Observation data (J2000.0 epoch)
- Constellation: Pisces
- Right ascension: 01^{h} 19^{m} 34.97^{s}
- Declination: +32° 10′ 49.83″
- Redshift: 0.059715
- Heliocentric radial velocity: 17,902 km/s
- Distance: 812 Mly
- Apparent magnitude (V): 14.5
- Apparent magnitude (B): 16

Characteristics
- Type: WLRG Sy2
- Size: ~335,000 ly (102.6 kpc) (estimated)

Other designations
- 2MASX J01193495+3210495, PGC 4773, MCG +05-04-018, DA 41, OHIO C 328, WK 40, JVAS J0119+3210

= 4C 31.04 =

Radio galaxy in the constellation of Pisces

4C 31.04 known as MCG +05-04-018 or CGCG 502-027 NED02, is a radio galaxy located in the constellation of Pisces. The estimated redshift of the galaxy is (z) 0.060 and it was first discovered as an astronomical radio source in 1967 by astronomers who identified it to be associated with a close double pair of galaxies. The radio spectrum of the source is known to be both compact and steep, making it a compact steep spectrum (CSS) galaxy.

== Description ==
4C 31.04 is categorized as a compact symmetrical object (CSO). Its host galaxy is a large elliptical galaxy residing as the brightest member of a small galaxy cluster. The total star formation of the galaxy is estimated to be 4.9 M_{☉} per year with the star population estimated to be mainly dominated by old metal-rich stars. There is also a dust lane that cuts through the nuclear region of the galaxy based on Hubble Space Telescope imaging. A spiral galaxy companion is found located from the host galaxy by 20 kiloparsecs with a redshift of (z) 0.054.

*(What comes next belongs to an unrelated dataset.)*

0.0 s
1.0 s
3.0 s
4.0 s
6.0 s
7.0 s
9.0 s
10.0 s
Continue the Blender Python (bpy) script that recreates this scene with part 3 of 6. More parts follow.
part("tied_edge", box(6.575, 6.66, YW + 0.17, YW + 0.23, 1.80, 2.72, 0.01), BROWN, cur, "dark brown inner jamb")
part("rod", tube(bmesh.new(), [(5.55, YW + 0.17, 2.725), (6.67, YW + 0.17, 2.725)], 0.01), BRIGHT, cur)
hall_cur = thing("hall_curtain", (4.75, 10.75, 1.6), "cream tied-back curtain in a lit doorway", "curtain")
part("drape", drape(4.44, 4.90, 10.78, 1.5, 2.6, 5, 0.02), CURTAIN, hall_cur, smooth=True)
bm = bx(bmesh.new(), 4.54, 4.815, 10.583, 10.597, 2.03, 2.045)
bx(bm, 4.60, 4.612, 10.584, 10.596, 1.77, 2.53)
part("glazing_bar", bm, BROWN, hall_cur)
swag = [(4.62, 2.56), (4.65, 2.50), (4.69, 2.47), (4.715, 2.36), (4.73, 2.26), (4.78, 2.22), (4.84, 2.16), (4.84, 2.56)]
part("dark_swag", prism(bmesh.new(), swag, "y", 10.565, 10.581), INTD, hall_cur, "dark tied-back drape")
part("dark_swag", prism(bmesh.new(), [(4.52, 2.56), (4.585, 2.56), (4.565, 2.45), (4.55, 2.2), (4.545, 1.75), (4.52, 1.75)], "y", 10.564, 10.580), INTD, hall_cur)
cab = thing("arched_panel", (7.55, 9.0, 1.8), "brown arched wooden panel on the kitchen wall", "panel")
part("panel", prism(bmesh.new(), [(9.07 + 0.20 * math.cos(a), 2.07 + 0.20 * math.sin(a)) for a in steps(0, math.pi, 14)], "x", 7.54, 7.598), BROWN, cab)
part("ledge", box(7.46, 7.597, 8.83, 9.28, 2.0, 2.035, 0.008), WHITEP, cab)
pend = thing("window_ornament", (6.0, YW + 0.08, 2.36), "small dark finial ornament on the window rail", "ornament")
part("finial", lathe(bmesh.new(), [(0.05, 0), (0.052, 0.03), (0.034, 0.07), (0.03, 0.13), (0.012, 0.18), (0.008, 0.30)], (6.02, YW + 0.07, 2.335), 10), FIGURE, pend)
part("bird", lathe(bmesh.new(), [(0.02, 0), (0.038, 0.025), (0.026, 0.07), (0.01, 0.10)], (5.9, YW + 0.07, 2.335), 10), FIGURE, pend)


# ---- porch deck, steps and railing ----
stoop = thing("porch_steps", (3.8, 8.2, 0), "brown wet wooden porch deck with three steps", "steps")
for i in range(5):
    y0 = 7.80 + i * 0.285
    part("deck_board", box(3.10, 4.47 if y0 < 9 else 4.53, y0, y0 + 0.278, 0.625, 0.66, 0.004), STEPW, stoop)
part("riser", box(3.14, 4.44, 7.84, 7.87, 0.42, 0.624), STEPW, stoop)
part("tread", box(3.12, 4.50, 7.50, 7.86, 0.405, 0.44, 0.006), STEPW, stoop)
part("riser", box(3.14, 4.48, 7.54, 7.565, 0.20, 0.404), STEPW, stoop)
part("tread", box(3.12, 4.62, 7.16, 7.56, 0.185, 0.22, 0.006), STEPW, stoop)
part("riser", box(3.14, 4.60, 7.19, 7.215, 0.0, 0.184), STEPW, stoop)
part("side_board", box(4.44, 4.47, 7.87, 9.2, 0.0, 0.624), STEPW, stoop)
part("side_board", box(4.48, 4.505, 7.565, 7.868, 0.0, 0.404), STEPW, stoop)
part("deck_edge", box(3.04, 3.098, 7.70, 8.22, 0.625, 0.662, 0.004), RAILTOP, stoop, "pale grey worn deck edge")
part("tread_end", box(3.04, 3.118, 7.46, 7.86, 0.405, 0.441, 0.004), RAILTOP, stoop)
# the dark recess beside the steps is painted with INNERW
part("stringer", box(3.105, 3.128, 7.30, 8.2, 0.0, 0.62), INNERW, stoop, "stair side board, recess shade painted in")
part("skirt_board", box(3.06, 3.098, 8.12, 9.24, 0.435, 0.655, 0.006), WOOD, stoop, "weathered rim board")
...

The radio source of 4C 31.04 is known to be compact. When observed with Very Long Baseline Interferometry (VLBI), it is depicted as double with extended radio lobes that are different from one another. The eastern lobe is more compact and strong, whereas the western lobe is weak with a distorted structure. There is a faint bridge of radio emission between lobes when imaged at 1.7 GHz frequencies. Earlier VLBI observations on centi-arcsecond scales found the source is elongated at the position angle of 115°. A radio core is detected with an inverted spectrum. The total age of the source is estimated to be 550 years based on hot spot features shown moving at around (0.085 ± 0.016) milliarcseconds per year.

In 2007 a molecular disk was found based on evidence of strong detections of both HCO line emission and absorption molecules. The total gas mass of the disk is estimated to be 0.5 × 10^{10}-5 × 10^{10} M_{☉}.

A study published in 2024 found the lobes of the galaxy expand outwards into a circumnuclear disk region causing the turbulence of molecular gas. Further evidence also found there is a small part of the blueshifted wing against an eastern lobe region with the gas mainly depicted as having velocity dispersion that reaches up to 40 kilometers per seconds. Gas clumps are shown around the eastern lobe, indicating it is interacting together with the gas clouds and also powering H I outflows.